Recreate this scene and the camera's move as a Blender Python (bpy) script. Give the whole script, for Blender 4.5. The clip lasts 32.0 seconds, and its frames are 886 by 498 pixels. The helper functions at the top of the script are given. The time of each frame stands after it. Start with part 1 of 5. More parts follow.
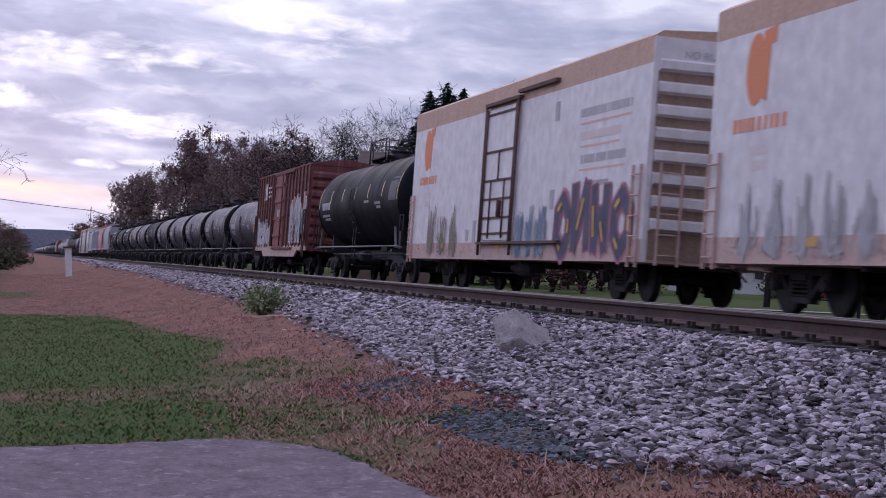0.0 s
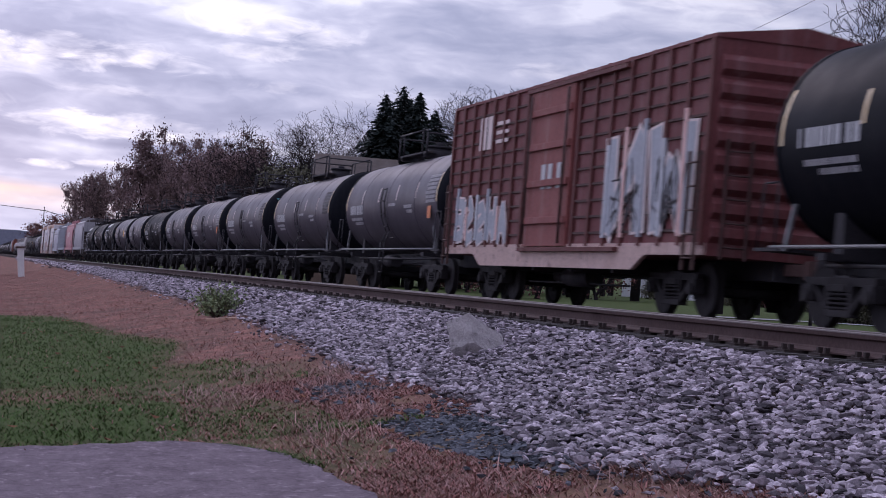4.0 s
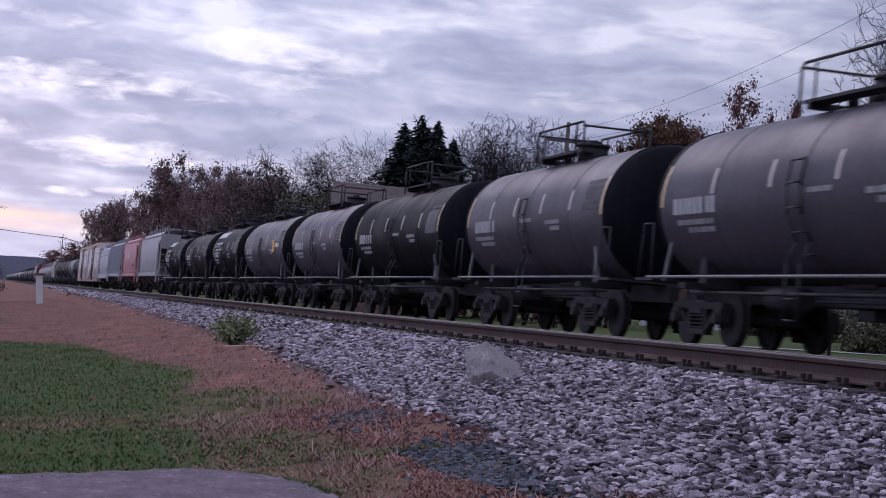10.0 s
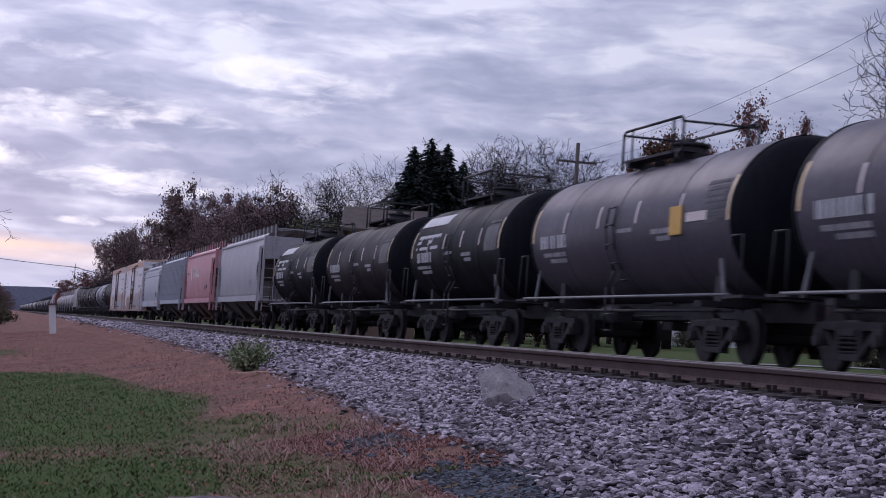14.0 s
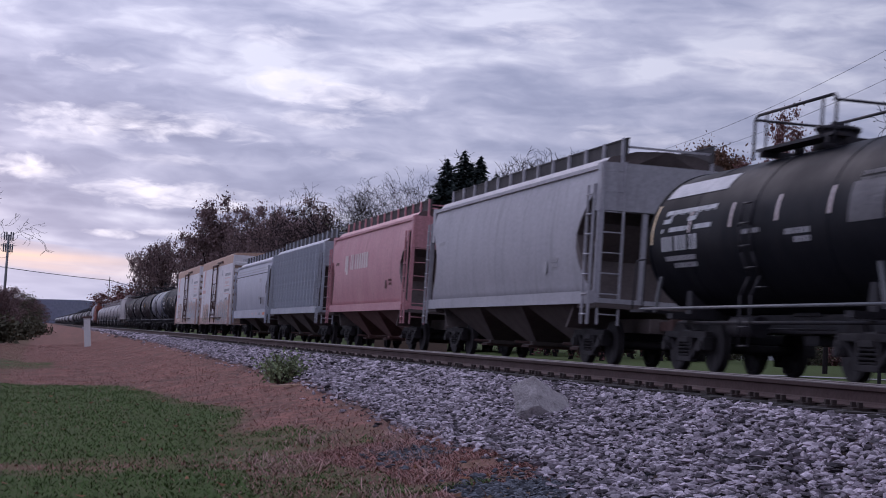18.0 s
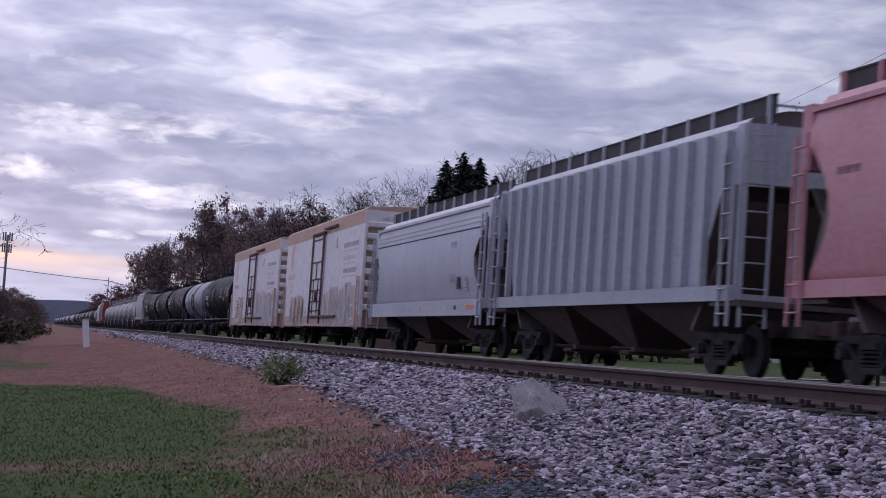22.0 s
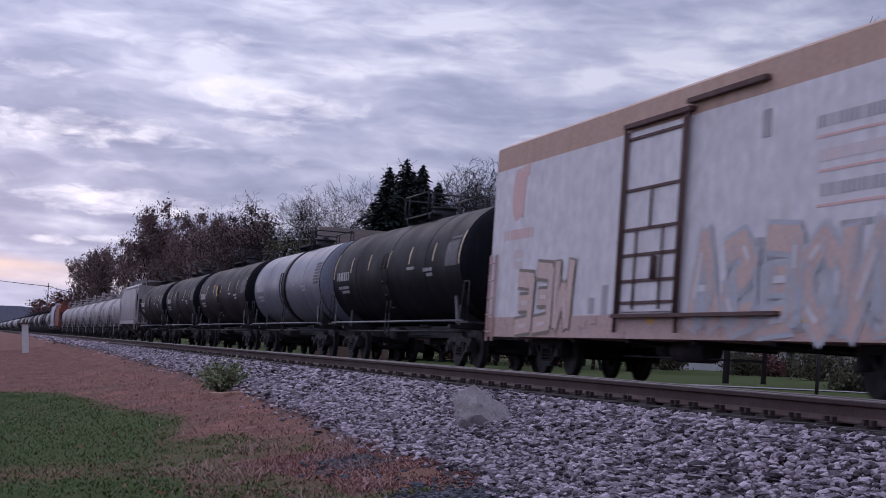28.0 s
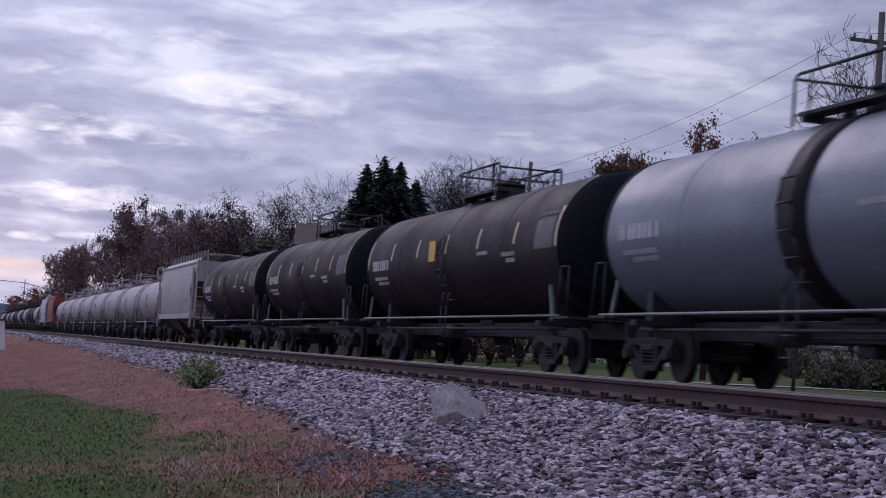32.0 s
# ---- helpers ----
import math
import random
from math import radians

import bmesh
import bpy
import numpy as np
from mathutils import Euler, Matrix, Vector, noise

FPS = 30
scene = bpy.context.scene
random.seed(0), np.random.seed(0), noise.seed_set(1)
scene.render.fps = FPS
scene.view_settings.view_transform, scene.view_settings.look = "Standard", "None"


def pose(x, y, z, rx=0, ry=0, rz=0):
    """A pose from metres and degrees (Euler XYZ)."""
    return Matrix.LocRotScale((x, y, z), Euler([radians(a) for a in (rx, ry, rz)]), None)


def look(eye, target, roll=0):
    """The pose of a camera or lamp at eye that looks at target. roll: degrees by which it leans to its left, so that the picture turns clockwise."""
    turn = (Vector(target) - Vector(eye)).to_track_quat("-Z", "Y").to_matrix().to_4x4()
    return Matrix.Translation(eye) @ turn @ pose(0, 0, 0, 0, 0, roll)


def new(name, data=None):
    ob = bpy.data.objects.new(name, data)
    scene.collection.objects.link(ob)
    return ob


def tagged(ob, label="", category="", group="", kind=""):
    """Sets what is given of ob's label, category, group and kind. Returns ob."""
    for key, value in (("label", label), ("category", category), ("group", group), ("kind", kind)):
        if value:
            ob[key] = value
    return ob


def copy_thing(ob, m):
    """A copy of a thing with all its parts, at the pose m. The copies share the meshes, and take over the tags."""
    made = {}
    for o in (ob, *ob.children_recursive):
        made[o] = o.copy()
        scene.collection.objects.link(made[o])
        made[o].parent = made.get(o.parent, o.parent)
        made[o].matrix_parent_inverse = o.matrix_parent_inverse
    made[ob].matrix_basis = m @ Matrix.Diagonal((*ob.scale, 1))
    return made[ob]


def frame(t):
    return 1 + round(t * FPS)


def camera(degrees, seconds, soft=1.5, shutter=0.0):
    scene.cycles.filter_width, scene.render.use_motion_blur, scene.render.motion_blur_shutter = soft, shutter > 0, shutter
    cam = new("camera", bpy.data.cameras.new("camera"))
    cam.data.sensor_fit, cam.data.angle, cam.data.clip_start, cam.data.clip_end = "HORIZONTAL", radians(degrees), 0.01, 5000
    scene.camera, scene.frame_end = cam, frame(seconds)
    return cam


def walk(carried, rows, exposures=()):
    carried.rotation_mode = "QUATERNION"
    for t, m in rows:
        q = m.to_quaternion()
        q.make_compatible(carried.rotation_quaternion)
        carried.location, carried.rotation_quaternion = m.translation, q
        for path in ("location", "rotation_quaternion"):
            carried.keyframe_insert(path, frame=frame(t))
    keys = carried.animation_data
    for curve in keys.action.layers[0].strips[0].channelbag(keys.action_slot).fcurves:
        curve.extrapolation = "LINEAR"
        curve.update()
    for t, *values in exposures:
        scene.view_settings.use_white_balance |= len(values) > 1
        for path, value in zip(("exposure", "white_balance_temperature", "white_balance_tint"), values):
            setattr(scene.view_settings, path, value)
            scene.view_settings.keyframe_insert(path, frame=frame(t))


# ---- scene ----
# ---------------------------------------------------------------- camera
# A hand-held phone at one spot beside the line: seconds, turn to the right of the track, tilt, roll.
EYE = Vector((0.0, 0.0, 1.5))
cam = camera(28.4, 32.0, soft=0.95, shutter=0.5)


def aim(turn, tilt, roll):
    a, b = radians(turn), radians(tilt)
    return look(EYE, EYE + Vector((math.sin(a) * math.cos(b), math.cos(a) * math.cos(b), math.sin(b))), roll)


walk(cam, [(t, aim(turn, tilt, roll)) for t, turn, tilt, roll in [
    (0, 13.53, 1.08, 4.10), (0.5, 14.15, 1.21, 4.24), (1, 14.73, 1.30, 4.49), (1.5, 15.29, 1.33, 4.63), (2, 15.71, 1.34, 4.64),
    (2.5, 15.53, 1.30, 4.62), (3, 15.13, 1.21, 4.54), (3.5, 14.98, 1.24, 4.65), (5.5, 15.08, 1.70, 4.68), (6, 15.01, 1.73, 4.66),
    (6.5, 15.04, 1.77, 4.70), (7, 15.10, 1.80, 4.70), (7.5, 15.11, 1.80, 4.70), (8, 15.13, 1.83, 4.75), (8.5, 14.99, 1.91, 4.75),
    (9, 14.49, 1.98, 4.74), (9.5, 14.36, 2.06, 4.77), (10, 14.34, 2.20, 4.85), (10.5, 14.22, 2.28, 4.89), (11, 14.12, 2.39, 4.84),
    (11.5, 13.98, 2.47, 4.86), (12, 13.93, 2.54, 4.62), (12.5, 13.90, 2.63, 4.35), (13, 13.90, 2.76, 4.08), (13.5, 13.92, 2.86, 3.88),
    (15.5, 13.80, 3.00, 3.69), (16, 13.48, 3.08, 3.74), (16.5, 13.29, 3.13, 3.71), (17, 13.14, 3.18, 3.75), (17.5, 12.95, 3.22, 3.76),
    (18, 12.79, 3.25, 3.76), (18.5, 12.64, 3.26, 3.76), (19, 12.57, 3.31, 3.79), (19.5, 12.56, 3.39, 3.84), (20, 12.59, 3.46, 3.86),
    (20.5, 12.61, 3.53, 3.90), (21, 12.65, 3.51, 3.90), (21.5, 12.74, 3.39, 3.92), (22, 12.82, 3.30, 3.90), (22.5, 12.99, 3.26, 3.91),
    (23, 13.18, 3.28, 3.90), (23.5, 13.28, 3.29, 3.96), (24, 13.44, 3.26, 4.07), (24.5, 13.55, 3.24, 4.08), (25, 13.65, 3.26, 3.99),
    (25.5, 13.78, 3.32, 4.10), (27.5, 14.52, 3.56, 4.04), (28, 14.68, 3.66, 4.08), (28.5, 14.86, 3.65, 4.13), (29, 14.99, 3.66, 4.12),
    (29.5, 15.11, 3.63, 4.21), (30, 15.19, 3.62, 4.11), (30.5, 15.27, 3.60, 4.17), (31, 15.35, 3.60, 4.19), (31.5, 15.41, 3.61, 4.19),
    (32, 15.42, 3.61, 4.09),
]], exposures=[(0.0, 0.18, 6090, 21), (6.0, 0.11, 6040, 21), (13.0, 0.0, 5980, 20), (19.0, -0.11, 5980, 20), (32.0, -0.11, 5970, 21)])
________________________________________
> **THE REQUEST**: Quote in full the listing given above; the images are to be left out.

> **FINAL RESULT**:
Recreate this scene and the camera's move as a Blender Python (bpy) script. Give the whole script, for Blender 4.5. The clip lasts 32.0 seconds, and its frames are 886 by 498 pixels. The helper functions at the top of the script are given. The time of each frame stands after it. Start with part 1 of 5. More parts follow.
0.0 s
4.0 s
10.0 s
14.0 s
18.0 s
22.0 s
28.0 s
32.0 s
# ---- helpers ----
import math
import random
from math import radians

import bmesh
import bpy
import numpy as np
from mathutils import Euler, Matrix, Vector, noise

FPS = 30
scene = bpy.context.scene
random.seed(0), np.random.seed(0), noise.seed_set(1)
scene.render.fps = FPS
scene.view_settings.view_transform, scene.view_settings.look = "Standard", "None"


def pose(x, y, z, rx=0, ry=0, rz=0):
    """A pose from metres and degrees (Euler XYZ)."""
    return Matrix.LocRotScale((x, y, z), Euler([radians(a) for a in (rx, ry, rz)]), None)


def look(eye, target, roll=0):
    """The pose of a camera or lamp at eye that looks at target. roll: degrees by which it leans to its left, so that the picture turns clockwise."""
    turn = (Vector(target) - Vector(eye)).to_track_quat("-Z", "Y").to_matrix().to_4x4()
    return Matrix.Translation(eye) @ turn @ pose(0, 0, 0, 0, 0, roll)


def new(name, data=None):
    ob = bpy.data.objects.new(name, data)
    scene.collection.objects.link(ob)
    return ob


def tagged(ob, label="", category="", group="", kind=""):
    """Sets what is given of ob's label, category, group and kind. Returns ob."""
    for key, value in (("label", label), ("category", category), ("group", group), ("kind", kind)):
        if value:
            ob[key] = value
    return ob


def copy_thing(ob, m):
    """A copy of a thing with all its parts, at the pose m. The copies share the meshes, and take over the tags."""
    made = {}
    for o in (ob, *ob.children_recursive):
        made[o] = o.copy()
        scene.collection.objects.link(made[o])
        made[o].parent = made.get(o.parent, o.parent)
        made[o].matrix_parent_inverse = o.matrix_parent_inverse
    made[ob].matrix_basis = m @ Matrix.Diagonal((*ob.scale, 1))
    return made[ob]


def frame(t):
    return 1 + round(t * FPS)


def camera(degrees, seconds, soft=1.5, shutter=0.0):
    scene.cycles.filter_width, scene.render.use_motion_blur, scene.render.motion_blur_shutter = soft, shutter > 0, shutter
    cam = new("camera", bpy.data.cameras.new("camera"))
    cam.data.sensor_fit, cam.data.angle, cam.data.clip_start, cam.data.clip_end = "HORIZONTAL", radians(degrees), 0.01, 5000
    scene.camera, scene.frame_end = cam, frame(seconds)
    return cam


def walk(carried, rows, exposures=()):
    carried.rotation_mode = "QUATERNION"
    for t, m in rows:
        q = m.to_quaternion()
        q.make_compatible(carried.rotation_quaternion)
        carried.location, carried.rotation_quaternion = m.translation, q
        for path in ("location", "rotation_quaternion"):
            carried.keyframe_insert(path, frame=frame(t))
    keys = carried.animation_data
    for curve in keys.action.layers[0].strips[0].channelbag(keys.action_slot).fcurves:
        curve.extrapolation = "LINEAR"
        curve.update()
    for t, *values in exposures:
        scene.view_settings.use_white_balance |= len(values) > 1
        for path, value in zip(("exposure", "white_balance_temperature", "white_balance_tint"), values):
            setattr(scene.view_settings, path, value)
            scene.view_settings.keyframe_insert(path, frame=frame(t))


# ---- scene ----
# ---------------------------------------------------------------- camera
# A hand-held phone at one spot beside the line: seconds, turn to the right of the track, tilt, roll.
EYE = Vector((0.0, 0.0, 1.5))
cam = camera(28.4, 32.0, soft=0.95, shutter=0.5)


def aim(turn, tilt, roll):
    a, b = radians(turn), radians(tilt)
    return look(EYE, EYE + Vector((math.sin(a) * math.cos(b), math.cos(a) * math.cos(b), math.sin(b))), roll)


walk(cam, [(t, aim(turn, tilt, roll)) for t, turn, tilt, roll in [
    (0, 13.53, 1.08, 4.10), (0.5, 14.15, 1.21, 4.24), (1, 14.73, 1.30, 4.49), (1.5, 15.29, 1.33, 4.63), (2, 15.71, 1.34, 4.64),
    (2.5, 15.53, 1.30, 4.62), (3, 15.13, 1.21, 4.54), (3.5, 14.98, 1.24, 4.65), (5.5, 15.08, 1.70, 4.68), (6, 15.01, 1.73, 4.66),
    (6.5, 15.04, 1.77, 4.70), (7, 15.10, 1.80, 4.70), (7.5, 15.11, 1.80, 4.70), (8, 15.13, 1.83, 4.75), (8.5, 14.99, 1.91, 4.75),
    (9, 14.49, 1.98, 4.74), (9.5, 14.36, 2.06, 4.77), (10, 14.34, 2.20, 4.85), (10.5, 14.22, 2.28, 4.89), (11, 14.12, 2.39, 4.84),
    (11.5, 13.98, 2.47, 4.86), (12, 13.93, 2.54, 4.62), (12.5, 13.90, 2.63, 4.35), (13, 13.90, 2.76, 4.08), (13.5, 13.92, 2.86, 3.88),
    (15.5, 13.80, 3.00, 3.69), (16, 13.48, 3.08, 3.74), (16.5, 13.29, 3.13, 3.71), (17, 13.14, 3.18, 3.75), (17.5, 12.95, 3.22, 3.76),
    (18, 12.79, 3.25, 3.76), (18.5, 12.64, 3.26, 3.76), (19, 12.57, 3.31, 3.79), (19.5, 12.56, 3.39, 3.84), (20, 12.59, 3.46, 3.86),
    (20.5, 12.61, 3.53, 3.90), (21, 12.65, 3.51, 3.90), (21.5, 12.74, 3.39, 3.92), (22, 12.82, 3.30, 3.90), (22.5, 12.99, 3.26, 3.91),
    (23, 13.18, 3.28, 3.90), (23.5, 13.28, 3.29, 3.96), (24, 13.44, 3.26, 4.07), (24.5, 13.55, 3.24, 4.08), (25, 13.65, 3.26, 3.99),
    (25.5, 13.78, 3.32, 4.10), (27.5, 14.52, 3.56, 4.04), (28, 14.68, 3.66, 4.08), (28.5, 14.86, 3.65, 4.13), (29, 14.99, 3.66, 4.12),
    (29.5, 15.11, 3.63, 4.21), (30, 15.19, 3.62, 4.11), (30.5, 15.27, 3.60, 4.17), (31, 15.35, 3.60, 4.19), (31.5, 15.41, 3.61, 4.19),
    (32, 15.42, 3.61, 4.09),
]], exposures=[(0.0, 0.18, 6090, 21), (6.0, 0.11, 6040, 21), (13.0, 0.0, 5980, 20), (19.0, -0.11, 5980, 20), (32.0, -0.11, 5970, 21)])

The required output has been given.